7. Difference in weather: Weather is one of the factors that gives birth to foreign trade. Let me talk you how. The truth is that the weather of countries differs. This difference affects their products. For instance it may affect the crops they would produce. Some countries may easily produce certain agricultural products, that other countries may lack. This may make those inadequate to want to trade with countries that are successful in other to meet up with their needs for such products.
8. There is usually a difference in the method of production in a country. Some countries may like the way a certain country produces their product. The may choose to patronize them because of this reason, to derive that value.
9. Technological reasons: Countries do not have the same strength when it comes to technology. Some countries have less, but others more. The countries that are technologically advanced are able to engage in mass production at a very low rate, and be able to sell them to those that are inadequate in technology. Their inadequacy in technology necessitates dependence of them on the countries that are efficient, thus they would want to buy from them.

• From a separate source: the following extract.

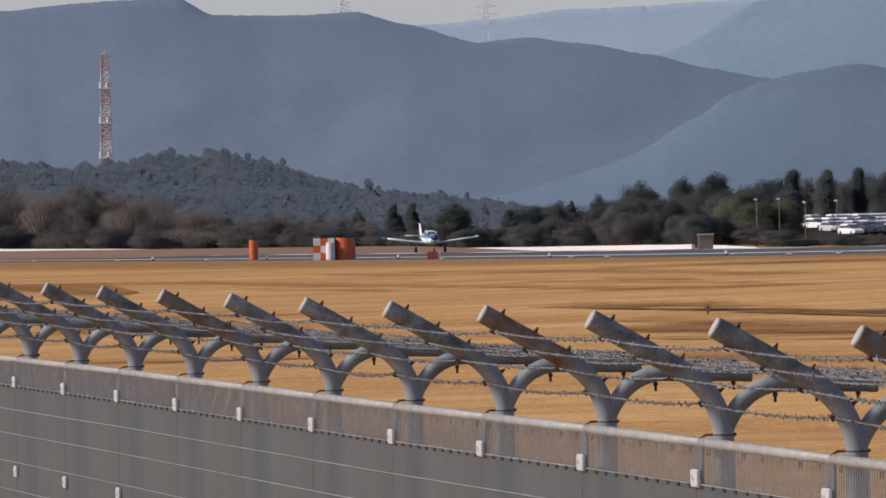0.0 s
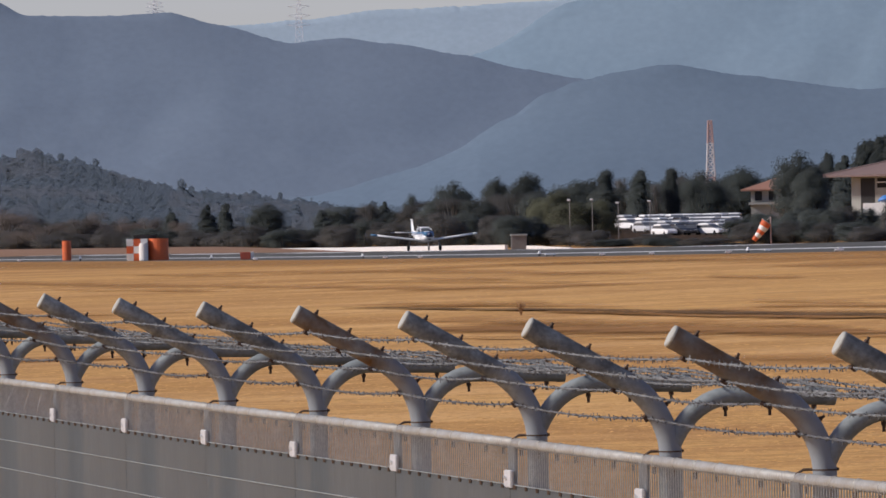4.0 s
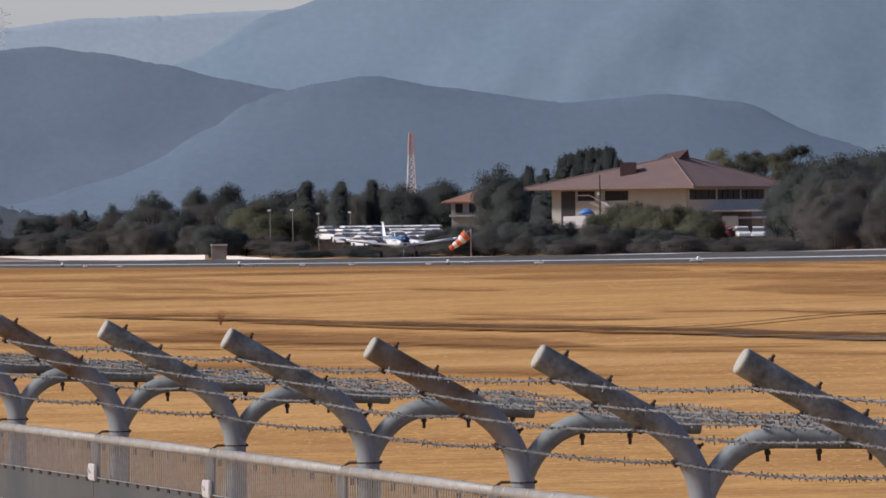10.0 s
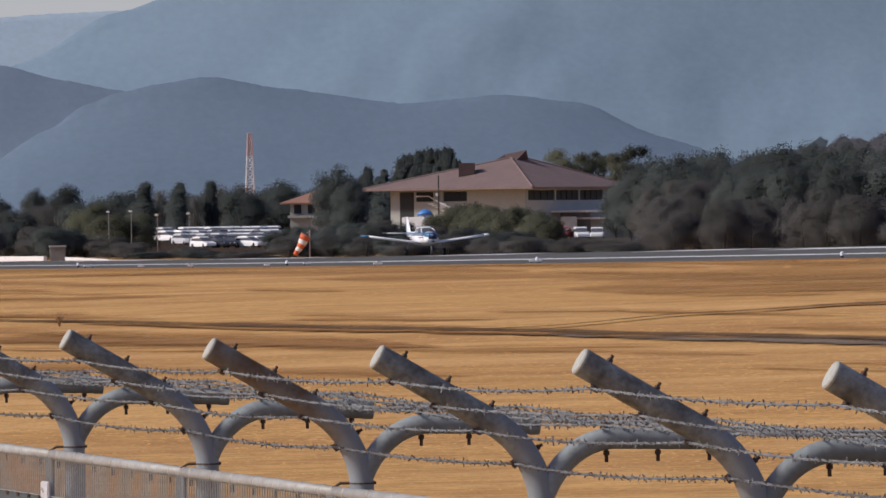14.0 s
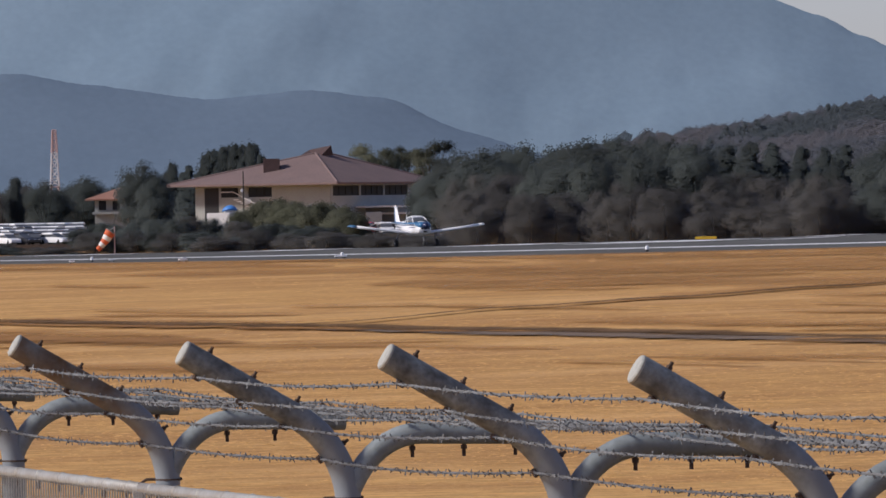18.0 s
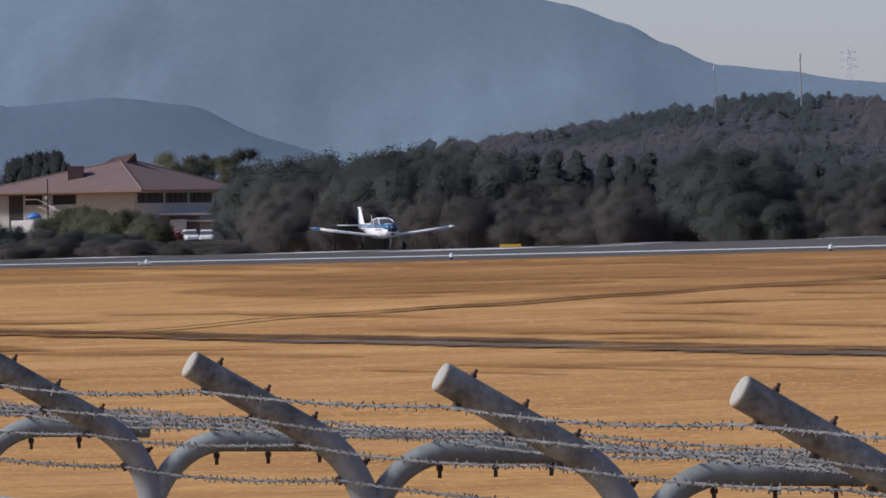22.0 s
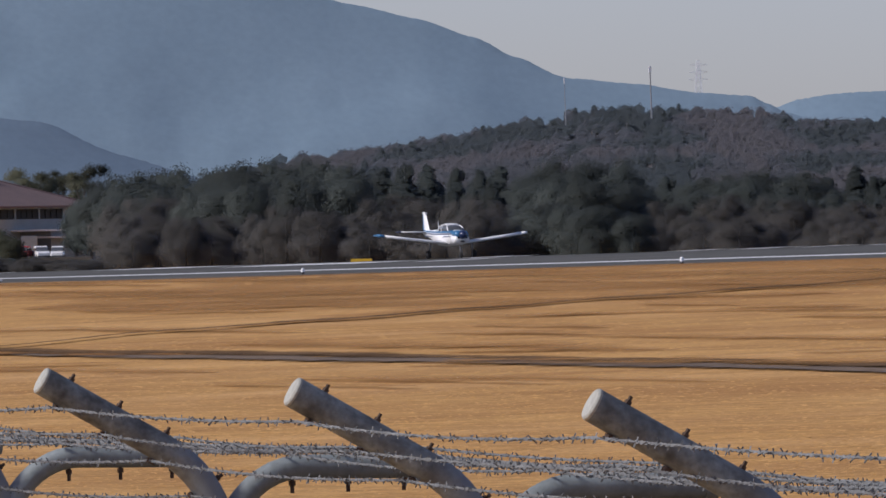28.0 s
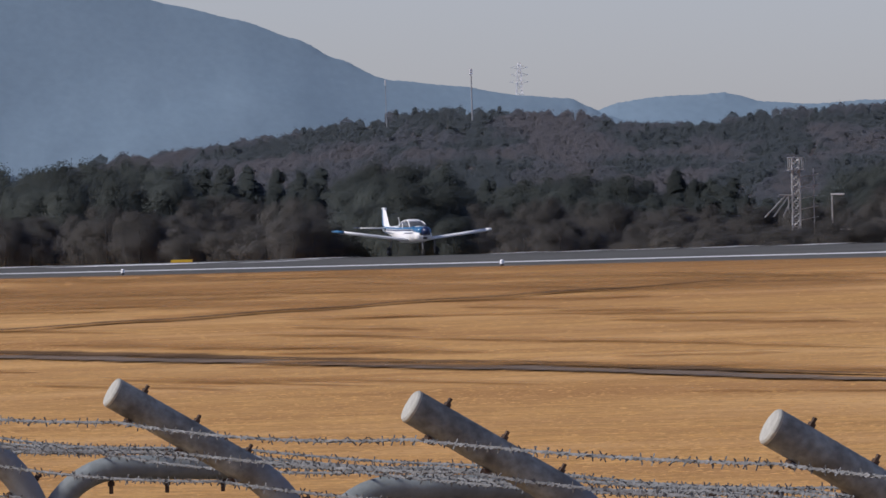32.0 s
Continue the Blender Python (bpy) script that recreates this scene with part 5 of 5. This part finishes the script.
        bm = bmesh.new()
        rod(bm, (-0.095, 0, 0), (0.095, 0, 0), 0.25, sides=22)
        bmesh.ops.bevel(bm, geom=[e for e in bm.edges if e.calc_face_angle(0) > 1], offset=0.045, segments=3, affect="EDGES")
        wl = part("wheel", bm, M_RUBBER, a, "black main wheel", True)
        wl.matrix_basis = Matrix.Translation((sx * 1.37, 2.40, 0.25))
        bm = bmesh.new()
        rod(bm, (-0.101, 0, 0), (0.101, 0, 0), 0.09, sides=16)
        part("hub", bm, M_GREYLEG, wl)
    bm = bmesh.new()
    tube(bm, [(0, 0.72, 0.9), (0, 0.66, 0.5), (0, 0.6, 0.2)], [0.05, 0.042, 0.035], 8)
    rod(bm, (-0.07, 0.6, 0.2), (0.07, 0.6, 0.2), 0.025, sides=8)
    part("nose_leg", bm, M_GREYLEG, a, "grey nose leg")
    bm = bmesh.new()
    rod(bm, (-0.055, 0, 0), (0.055, 0, 0), 0.20, sides=20)
    bmesh.ops.bevel(bm, geom=[e for e in bm.edges if e.calc_face_angle(0) > 1], offset=0.035, segments=3, affect="EDGES")
    part("wheel", bm, M_RUBBER, a, "black nose wheel", True).matrix_basis = Matrix.Translation((0, 0.6, 0.20))
    # fin and rudder
    fin = [(5.7, 1.58, 1.7), (6.4, 1.70, 1.25), (6.95, 2.52, 0.72), (7.05, 2.62, 0.6)]
    bm = bmesh.new()
    rings = []
    for y, z, c in fin:
        rings.append([bm.verts.new((t * c, y + f * c, z)) for f, t in ((0, 0), (0.15, 0.05), (0.45, 0.06), (0.68, 0.04), (0.68, -0.04), (0.45, -0.06), (0.15, -0.05))])
    for u, v in zip(rings, rings[1:]):
        for k in range(7):
            bm.faces.new((u[k], u[(k + 1) % 7], v[(k + 1) % 7], v[k]))
    bm.faces.new(rings[-1])
    bmesh.ops.recalc_face_normals(bm, faces=bm.faces[:])
    part("fin", bm, M_WHITE, a, "white tail fin")
    bm = bmesh.new()
    rings = []
    for y, z, c in fin:
        rings.append([bm.verts.new((t * c, y + f * c, z)) for f, t in ((0.69, 0.038), (1.0, 0.004), (1.0, -0.004), (0.69, -0.038))])
    for u, v in zip(rings, rings[1:]):
        for k in range(4):
            bm.faces.new((u[k], u[(k + 1) % 4], v[(k + 1) % 4], v[k]))
    bm.faces.new(rings[-1])
    bmesh.ops.recalc_face_normals(bm, faces=bm.faces[:])
    part("rudder", bm, M_BLUE, a, "blue rudder")
    bm = bmesh.new()
    rod(bm, (0, 4.6, 1.66), (0, 4.75, 2.15), 0.03, 0.012, sides=6)
    part("aerial", bm, M_WHITE, a)
    bm = bmesh.new()
    tube(bm, [(0, 7.0, 2.63), (0, 7.35, 2.67), (0, 7.75, 2.66)], [0.06, 0.055, 0.03], 8)
    part("fin_cap", bm, M_WHITE, a, "white rounded cap over the rudder")
    bm = bmesh.new()
    rod(bm, (0, 7.1, 2.66), (0, 7.1, 2.78), 0.05, 0.03, sides=10)
    part("beacon", bm, M_DARK, a)
    return a


# ---- field marks ----
def field_height(s, p):
    z = ground_height(s, p)
    if 10 < p < 146:
        z += 0.012 * noise.noise((s / 45, p / 32, 0.3))
    return z


def field_spot(bearing, rise):
    """Where the line of sight at that bearing and rise meets the field."""
    r = 200.0
    for _ in range(12):
        s, p = spot_range(bearing, r)
        r = 0.5 * r + 0.5 * min(460, max(40, (EYE - ground_height(s, p)) / -((rise - LEVEL - LEAN * bearing) / U)))
    return spot_range(bearing, r)


def build_field_marks():
    streak = random.Random(17)

    def track(name, knots, wide, material, label, n=150, ragged=0.5, lift=0.038):
        vs, fs = [], []
        b0, b1 = knots[0][0], knots[-1][0]
        long_ = 20 + 11 * wide
        for i in range(n + 1):
            b = b0 + (b1 - b0) * i / n
            e = curve_through(knots, b)
            fade = min(1, 6 * i / n, 6 * (n - i) / n)
            w0 = 1.7 * wide * fade * (1 + ragged * noise.noise((b / long_, 0.5, 1))) / 2 + 0.4 * noise.noise((b / 9, 2.5, wide)) + 0.4
            w1 = 1.7 * wide * fade * (1 + ragged * noise.noise((b / long_, 4.5, 1))) / 2 + 0.4 * noise.noise((b / 9, 7.5, wide)) + 0.4
            for d in (-w0, 0, w1):
                s, p = field_spot(b, e + d)
                vs.append(place(s, p, field_height(s, p) + lift))
        for i in range(n):
            for j in range(2):
                fs.append((3 * i + j, 3 * i + j + 1, 3 * i + j + 4, 3 * i + j + 3))
        ob = mesh_ob(name, vs, fs, material)
        cover = ob.data.attributes.new("cover", "FLOAT", "POINT")
        cover.data.foreach_set("value", [0.0, 1.0, 0.0] * (n + 1))
        tagged(ob, label, "track", kind="structure")
    track("track", [(150, -104), (464, -108), (834, -115), (1200, -119), (1640, -125), (2435, -139), (3203, -158), (3400, -164)], 5.0, M_TRACK, "dark earth edge of the track across the dry field", ragged=0.7)
    track("service_road", [(1150, -123), (1330, -126), (1640, -132), (2000, -138), (2435, -147), (3203, -167), (3420, -174)], 7.0, M_ROAD, "grey gravel service road across the dry field", ragged=0.25, lift=0.030)
    track("track", [(500, -112), (834, -120), (1250, -124), (1700, -129)], 4, M_EARTH, "brown worn strip beside the track", ragged=0.9)
    track("track", [(1200, -122), (1304, -115), (1614, -87), (1900, -68), (2164, -48), (2435, -28), (2700, -10), (2935, 7)], 1.3, M_TRACK, "narrow dark rut slanting over the field", ragged=0.6, lift=0.058)
    track("track", [(1700, -79), (2164, -45), (2435, -24), (2700, -6), (3100, 8)], 8.0, M_THIN, "worn brown margin of the slanting rut", ragged=0.8)
    track("track", [(-784, -66), (-500, -60), (-100, -66), (300, -70), (700, -62)], 6.0, M_THIN, "faint mown line in the dry grass", ragged=1.0)
    for k, (b0, b1, e0, e1, w) in enumerate(((250, 1150, -143, -150, 13), (-784, -560, -68, -82, 8), (500, 1250, -112, -114, 5), (1000, 1700, -156, -158, 7), (1900, 2600, -170, -176, 6), (2300, 3200, -96, -110, 5), (1500, 2300, -30, -14, 5), (2200, 3100, -60, -48, 4), (-200, 700, -40, -44, 7), (250, 1050, -128, -138, 9), (-784, -100, -30, -34, 9), (900, 1700, -30, -22, 9), (1700, 2500, -110, -120, 10), (2400, 3300, -140, -150, 9), (300, 1200, -190, -200, 12), (2500, 3300, 2, 10, 7))):
        track("bare_patch", [(b0, e0), ((b0 + b1) / 2, (e0 + e1) / 2 + 3), (b1, e1)], w, M_EARTH if k == 0 else M_THIN, "thin brown patch of bare ground in the grass", ragged=0.5)
    # thin brown verge along the runway
    vs, fs, rows_ = [], [], (100, 112, 124, 136, 147)
    for i in range(71):
        s = 250 + 12 * i
        for p in rows_:
            vs.append(place(s, p, field_height(s, p) + 0.034))
    fs = [(i * 5 + j, i * 5 + j + 1, i * 5 + j + 6, i * 5 + j + 5) for i in range(70) for j in range(4)]
    verge = mesh_ob("verge", vs, fs, M_THIN)
    verge.data.attributes.new("cover", "FLOAT", "POINT").data.foreach_set("value", [0.0, 0.5, 0.9, 1.1, 1.3] * 71)
    tagged(verge, "thin brown grass verge along the runway", "grass verge", kind="structure")
    # wide brown sweeps towards the runway, and streaks left by the mower
    for knots, w in (([(1450, -20), (2300, -6), (3300, 4)], 22), ([(1450, -50), (1900, -40), (2350, -30)], 14), ([(1550, 2), (2400, 14), (3300, 22)], 10), ([(-800, -14), (-200, -18), (400, -16)], 10), ([(200, -20), (800, -18), (1300, -12)], 12), ([(300, 6), (900, 2), (1500, 6)], 5)):
        track("bare_patch", knots, w, M_THIN, "wide sweep of thin brown grass near the runway", ragged=0.6, lift=0.040)
    track("bare_patch", [(-900, -58), (-700, -66), (-540, -78)], 18, M_EARTH, "dark brown swath laid over the grass", ragged=0.4, lift=0.046)
    track("bare_patch", [(1350, -46), (1750, -32), (2150, -22)], 18, M_THIN, "dark brown swath laid over the grass", ragged=0.7, lift=0.046)
    for k in range(46):
        b, half = streak.uniform(-700, 3200), streak.uniform(90, 330)
        e = streak.uniform(-215, -5) + 0.008 * b
        tilt = streak.uniform(-0.02, 0.03)
        track("bare_patch", [(b - half, e - tilt * half), (b, e), (b + half, e + tilt * half)], streak.uniform(1.6, 5.5), M_THIN, "thin brown streak in the mown grass", n=60, ragged=0.8, lift=0.052)
    # a dead shrub on the field
    s, p = field_spot(466, -116)
    t = holder("dead_shrub", Matrix.Translation(place(s, p, field_height(s, p))), "small leafless dead shrub in the dry grass", "shrub")
    rnd = random.Random(3)
    bm = bmesh.new()
    for k in range(26):
        a = rnd.uniform(0, 6.28)
        q = rnd.uniform(0.03, 0.13)
        tube(bm, [(0, 0, -0.03), (math.cos(a) * q * 0.5, math.sin(a) * q * 0.5, 0.16), (math.cos(a) * q, math.sin(a) * q, rnd.uniform(0.15, 0.36))], [0.010, 0.007, 0.004], 4)
    part("stems", bm, mat("dry tan stems", (0.40, 0.23, 0.11), 0.9, 0, 0.3, 8, 40), t)
    # low mounds of dead grass all over the field
    vs, fs, ns = [], [], []
    for k in range(22000):
        b = rnd.uniform(-850, 3300)
        e = -8 + 0.012 * b - rnd.random() ** 0.9 * (300 + 0.03 * b)
        s, p = field_spot(b, e)
        if p > 146 or p < 14:
            continue
        c = place(s, p, field_height(s, p) - 0.006)
        r = math.hypot(s, p)
        h = rnd.uniform(0.005, 0.028) * (0.6 + r / 800)
        w = rnd.uniform(0.06, 0.20) * (0.5 + r / 800)
        i, a = len(vs), rnd.uniform(0, 1)
        for j in range(6):
            q = Vector((math.cos(a + j * 1.047), math.sin(a + j * 1.047), 0)) * w * rnd.uniform(0.7, 1.2)
            vs.append(c + q)
            ns.append((q.normalized() * 0.12 + Vector((0, 0, 1))).normalized())
        vs.append(c + Vector((rnd.uniform(-0.3, 0.3) * w, rnd.uniform(-0.3, 0.3) * w, h)))
        ns.append(Vector((0, 0, 1)))
        fs += [(i + j, i + (j + 1) % 6, i + 6) for j in range(6)]
    # finer tufts where the field lies nearest
    for k in range(30000):
        b = rnd.uniform(-850, 3300)
        e = 0.012 * b - rnd.uniform(120, 420)
        s, p = field_spot(b, e)
        if p > 120 or p < 8:
            continue
        c = place(s, p, field_height(s, p) - 0.004)
        r = math.hypot(s, p)
        h, w = rnd.uniform(0.005, 0.017), rnd.uniform(0.02, 0.07) * (0.5 + r / 150)
        i, a = len(vs), rnd.uniform(0, 2)
        for j in range(4):
            vs.append(c + Vector((math.cos(a + j * 1.571), math.sin(a + j * 1.571), 0)) * w * rnd.uniform(0.6, 1.3))
            ns.append(Vector((0, 0, 1)))
        vs.append(c + Vector((rnd.uniform(-0.6, 0.6) * w, rnd.uniform(-0.6, 0.6) * w, h)))
        ns.append(Vector((rnd.uniform(-0.3, 0.3), rnd.uniform(-0.3, 0.3), 1)).normalized())
        fs += [(i + j, i + (j + 1) % 4, i + 4) for j in range(4)]
    tagged(mesh_ob("grass_tufts", vs, fs, M_TUFT, normals=ns), "short dry tufts over the golden field", "grass", kind="stuff")


build_ground()
build_runway()
build_mountains()
build_hall()
build_house()
build_towers()
build_airfield_things()
build_cars()
build_yard()
build_trees()
build_posts()
for _k, _w in enumerate(WIRES_OUT):
    _c, _u = along_outer(outer_path(), _w)
    _q = _c - _u * (PIPE + 0.004) if _k < 9 else _c
    barbed_wire(_q.x, _q.z, "strands of barbed wire", 20 + _k)
for _k, _w in enumerate(WIRES_IN):
    for _j, _d in enumerate((-0.02, 0.02)):
        barbed_wire(_w + _d, TOP - ARM_IN_DROP + PIPE * 0.84 + 0.006 + 0.006 * _j, "strands of barbed wire", 40 + 2 * _k + _j)
build_panels()
build_field_marks()
PLANE = build_plane()


def motions():
    """The aircraft rolls out along the middle of the runway, ever slower; the windsock swings."""
    def at(s):
        z = mid_height(s + 2)
        m = Matrix.Translation(place(s - 1.2, P_MID, z))
        return m @ Matrix.Rotation(-RUN_BEARING, 4, "Z")
    walk(PLANE, [
        (0.0, at(919.9)), (1.0, at(898.2)), (2.0, at(878.6)), (3.0, at(859.1)), (4.0, at(840.2)), (4.5, at(831.0)), (6.5, at(796.3)), (7.0, at(788.0)), (8.0,
        at(772.3)), (9.0, at(756.9)), (10.0, at(741.8)), (11.0, at(727.4)), (12.0, at(713.2)), (13.0, at(699.3)), (14.0, at(686.0)), (14.5, at(679.7)), (16.5,
        at(654.5)), (17.0, at(649.1)), (18.0, at(638.0)), (19.0, at(627.6)), (20.0, at(618.3)), (21.0, at(609.7)), (22.0, at(601.1)), (23.0, at(593.2)),
        (24.0, at(585.6)), (25.0, at(578.0)), (25.5, at(574.5)), (27.5, at(560.6)), (28.0, at(557.3)), (29.0, at(550.9)), (30.0, at(544.4)), (31.0,
        at(537.7)), (32.0, at(531.8))
    ])
    # the windsock's sleeve swings: degrees out from straight down
    sleeve, hung = SOCK[0]

    def swing(deg):
        return Matrix.Translation(hung) @ Matrix.Rotation(radians(deg), 4, "Y")
    walk(sleeve, [(0.0, swing(44)), (2.0, swing(49)), (4.0, swing(36)), (5.5, swing(42)), (7.0, swing(50)), (8.0, swing(54)), (9.0, swing(52)), (10.0, swing(50)), (12.0, swing(45)),
                  (14.0, swing(29)), (16.0, swing(31)), (17.0, swing(33)), (18.0, swing(36)), (20.0, swing(42)), (24.0, swing(36)), (28.0, swing(46)), (32.0, swing(40))])


motions()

10. To create employment: One of the reasons why parties engage in foreign trade is to create employment. For instance those who engage in importation of goods, may establish outlets and pay others to sell for them.
11. Difference in the efficient use of natural resources: Some countries are very efficient when it comes to the use of natural resources. Others may not be too good at this. They may decide to sell their resources to those good at using natural resources to produce goods.
12. Skill differences: Citizens may develop special skills in the production of a commodity. And this may earn it reputation. Because of that, countries that have less skilled persons, may want to trade with them for the efficient production of commodities.